The ongoing cloud war between the big players has likely had UK firms are mostly affected by “noisy neighbour” syndrome, compared to the global counterparts, with just too many vendors offering too much of services leading to confusion, claims a new survey report.
Enterprise Management Associates [EMA] have conducted a survey, commissioned by iLand and VMware, which revealed that around 88 percent of the 415 enterprises participated from US, Asia Pacific and Europe face at least one unexpected problem, during the transition to cloud, with UK firms, finding it a bit harder, at 5 percent higher than average – 93 percent.
According to the report, the biggest issue that most of the users face is the pricing and performance of cloud services at 38 percent, while support related issues at 36 percent, unexpected downtime at 35 percent, while cloud management and scalability was the least reported at 33 percent.
The survey report also highlighted that an average company uses not just 1, but at least 3 Infrastructure-as-a-Service (IaaS) for their cloud development.
The report also looked at the success and failure rate of cloud projects with VMware vCloud-based service providers ranked as having the highest success rate of 67 percent and the lowest failure rate of 33 percent.
Rackspace was ranked with a rate of 63 percent of projects stalled or failed, followed by Amazon Web Services at 57 percent while Microsoft Azure stands with 44 percent failure rate.

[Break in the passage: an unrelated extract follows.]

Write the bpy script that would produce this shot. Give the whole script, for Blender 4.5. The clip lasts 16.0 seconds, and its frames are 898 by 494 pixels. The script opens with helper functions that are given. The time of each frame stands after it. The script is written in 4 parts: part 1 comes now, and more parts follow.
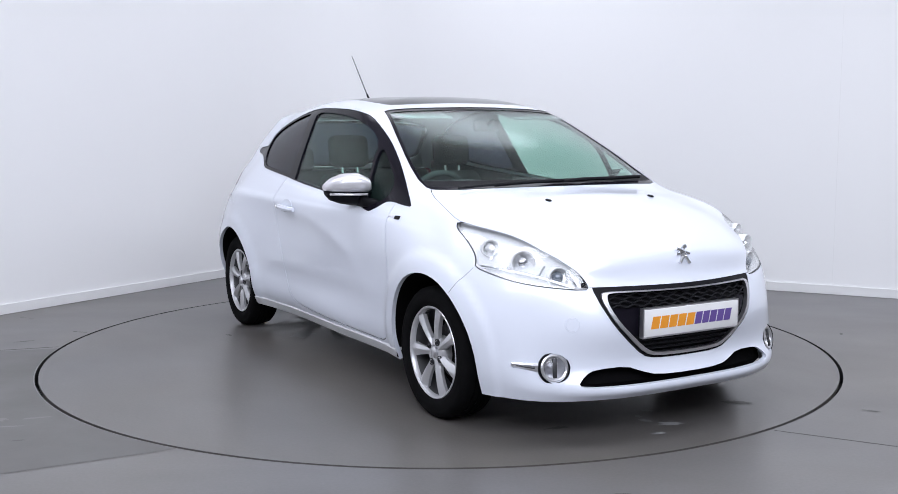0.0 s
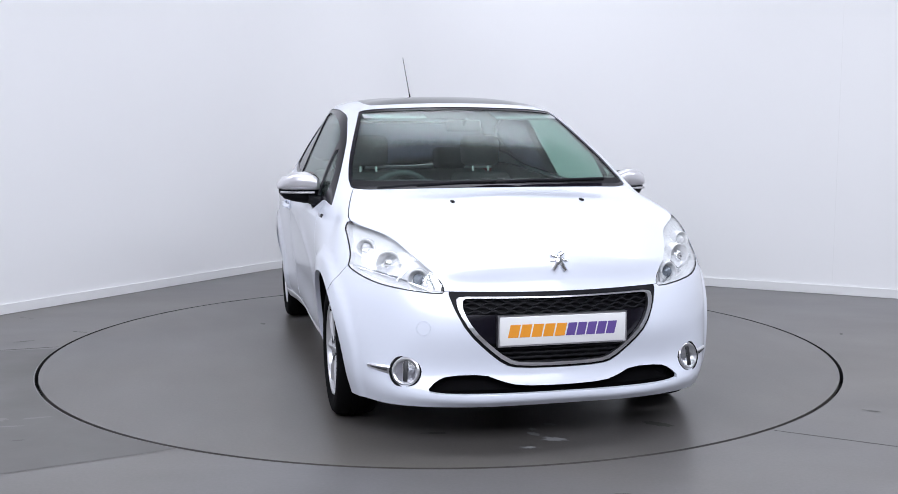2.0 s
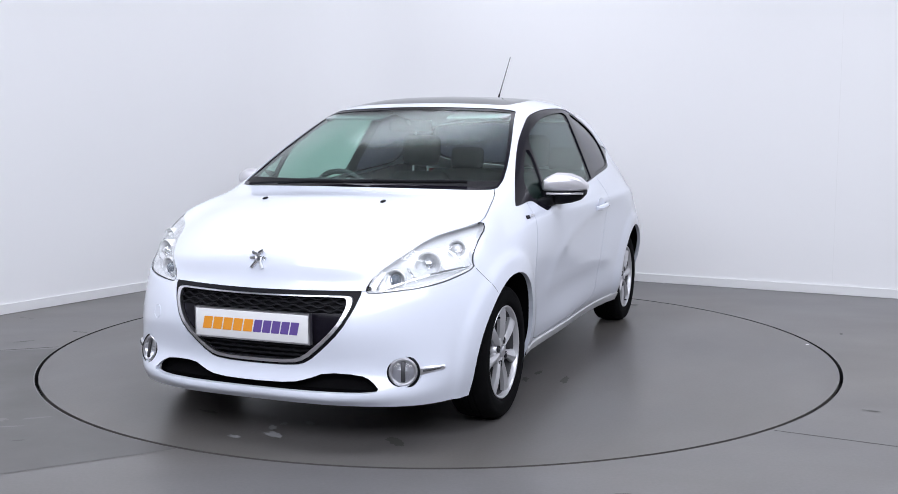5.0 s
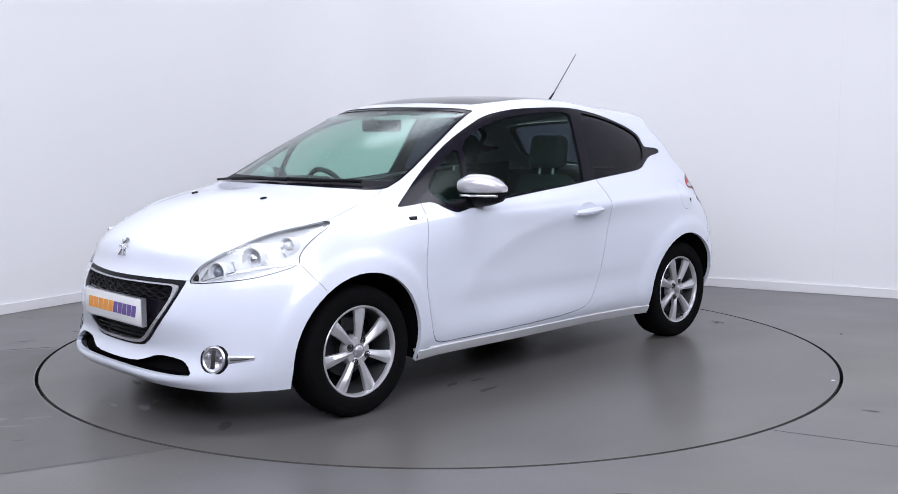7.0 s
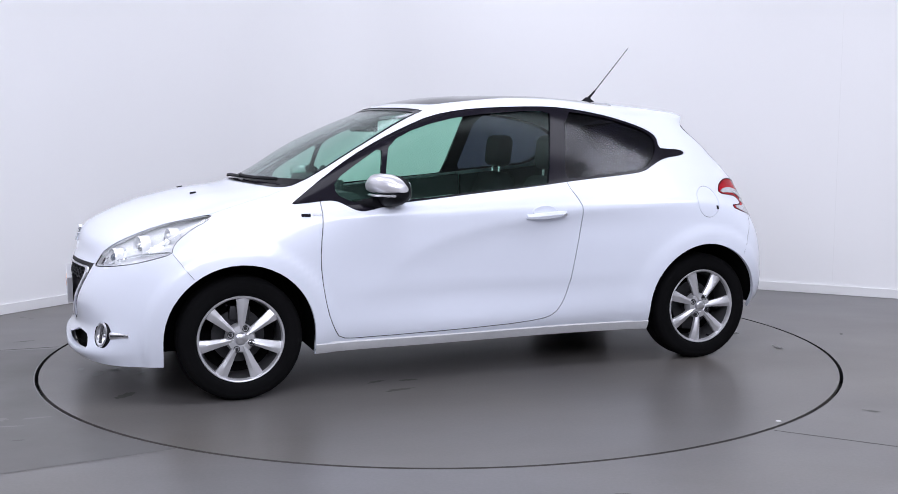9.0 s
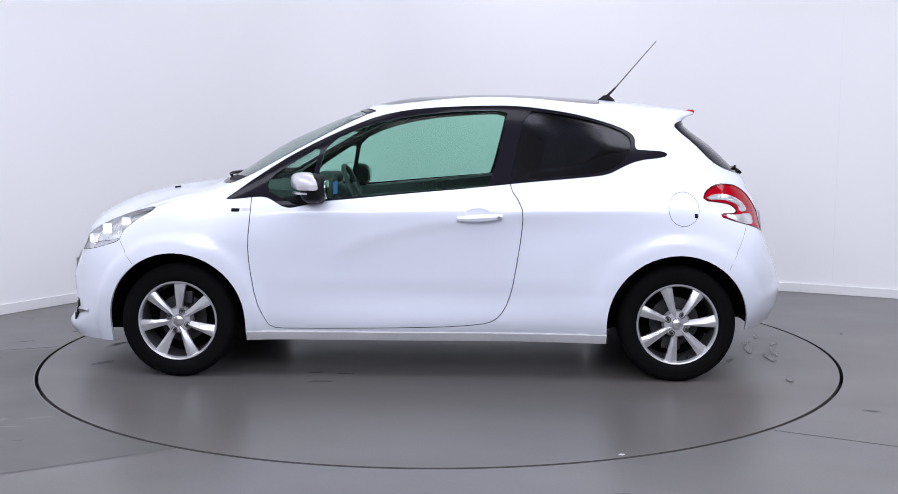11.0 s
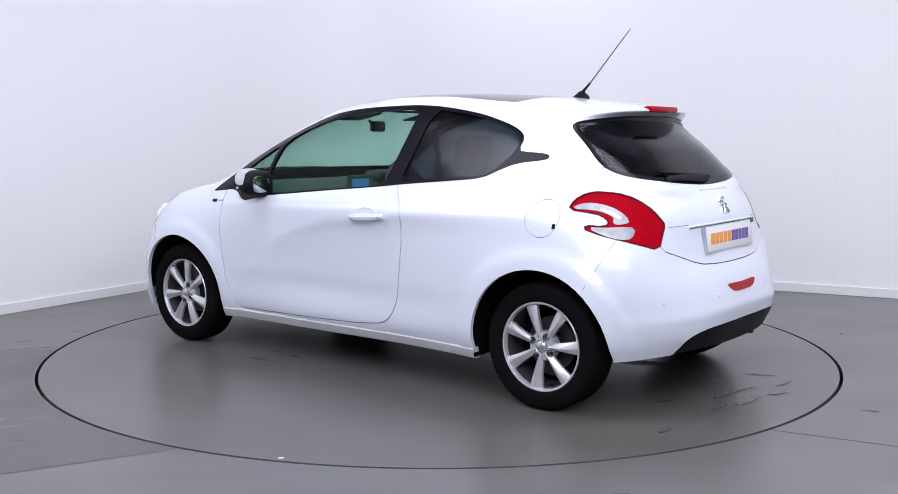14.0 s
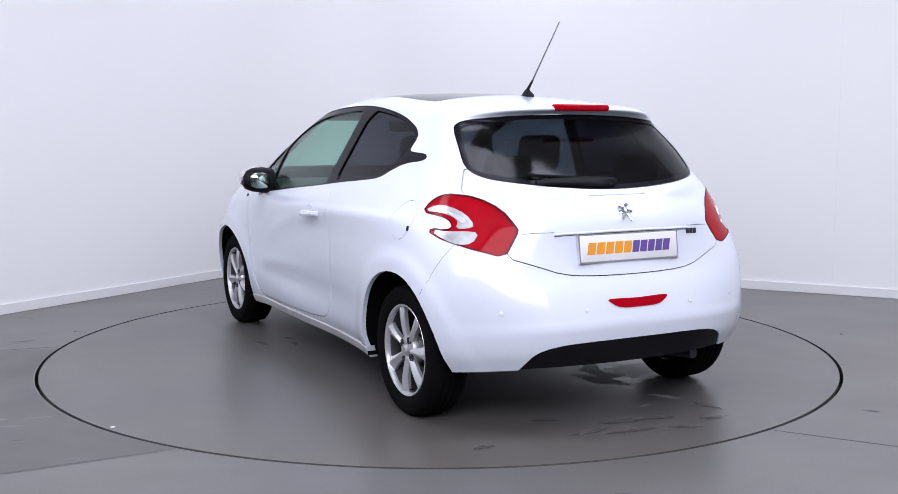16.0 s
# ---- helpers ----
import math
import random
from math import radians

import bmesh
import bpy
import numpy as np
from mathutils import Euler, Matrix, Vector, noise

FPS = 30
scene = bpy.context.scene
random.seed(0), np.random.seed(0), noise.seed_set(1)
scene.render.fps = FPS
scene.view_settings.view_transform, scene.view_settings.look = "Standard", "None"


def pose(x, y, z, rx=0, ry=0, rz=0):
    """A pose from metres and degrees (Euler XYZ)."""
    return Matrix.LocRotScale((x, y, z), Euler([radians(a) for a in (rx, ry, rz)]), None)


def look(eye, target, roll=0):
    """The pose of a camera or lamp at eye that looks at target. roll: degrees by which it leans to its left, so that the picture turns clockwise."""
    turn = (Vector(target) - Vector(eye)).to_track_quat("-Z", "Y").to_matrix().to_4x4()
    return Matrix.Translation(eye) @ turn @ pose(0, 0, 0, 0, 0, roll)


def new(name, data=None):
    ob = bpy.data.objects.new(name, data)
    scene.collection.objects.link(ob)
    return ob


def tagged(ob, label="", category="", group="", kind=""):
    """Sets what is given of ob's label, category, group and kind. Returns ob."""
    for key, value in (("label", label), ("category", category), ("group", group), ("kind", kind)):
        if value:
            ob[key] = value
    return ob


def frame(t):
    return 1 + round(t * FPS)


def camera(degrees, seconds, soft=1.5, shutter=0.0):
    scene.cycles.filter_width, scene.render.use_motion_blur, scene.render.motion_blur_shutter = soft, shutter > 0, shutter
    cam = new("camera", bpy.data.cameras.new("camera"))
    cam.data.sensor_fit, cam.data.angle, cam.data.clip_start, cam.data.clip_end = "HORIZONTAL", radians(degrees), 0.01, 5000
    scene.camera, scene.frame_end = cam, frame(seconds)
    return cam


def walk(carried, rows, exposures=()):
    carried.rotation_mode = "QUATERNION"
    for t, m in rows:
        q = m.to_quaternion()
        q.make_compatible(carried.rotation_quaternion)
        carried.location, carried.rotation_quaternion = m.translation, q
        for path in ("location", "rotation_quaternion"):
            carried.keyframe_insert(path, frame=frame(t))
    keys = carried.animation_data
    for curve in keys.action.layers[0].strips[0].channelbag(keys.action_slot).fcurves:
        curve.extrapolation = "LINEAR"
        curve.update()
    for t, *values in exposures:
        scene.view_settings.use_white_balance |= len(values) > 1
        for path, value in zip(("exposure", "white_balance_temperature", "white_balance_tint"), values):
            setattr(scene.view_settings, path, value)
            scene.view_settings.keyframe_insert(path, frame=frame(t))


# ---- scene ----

The survey conclusions call out for top 4 areas where firms are anticipating better support and functionality. Around 80 percent of the enterprises said that they require professional services due to expertise gaps, with 57 percent of the firms citing the need for security and compliance services, 47 percent asking for integration with existing data centre services and 45 percent need disaster recovery planning.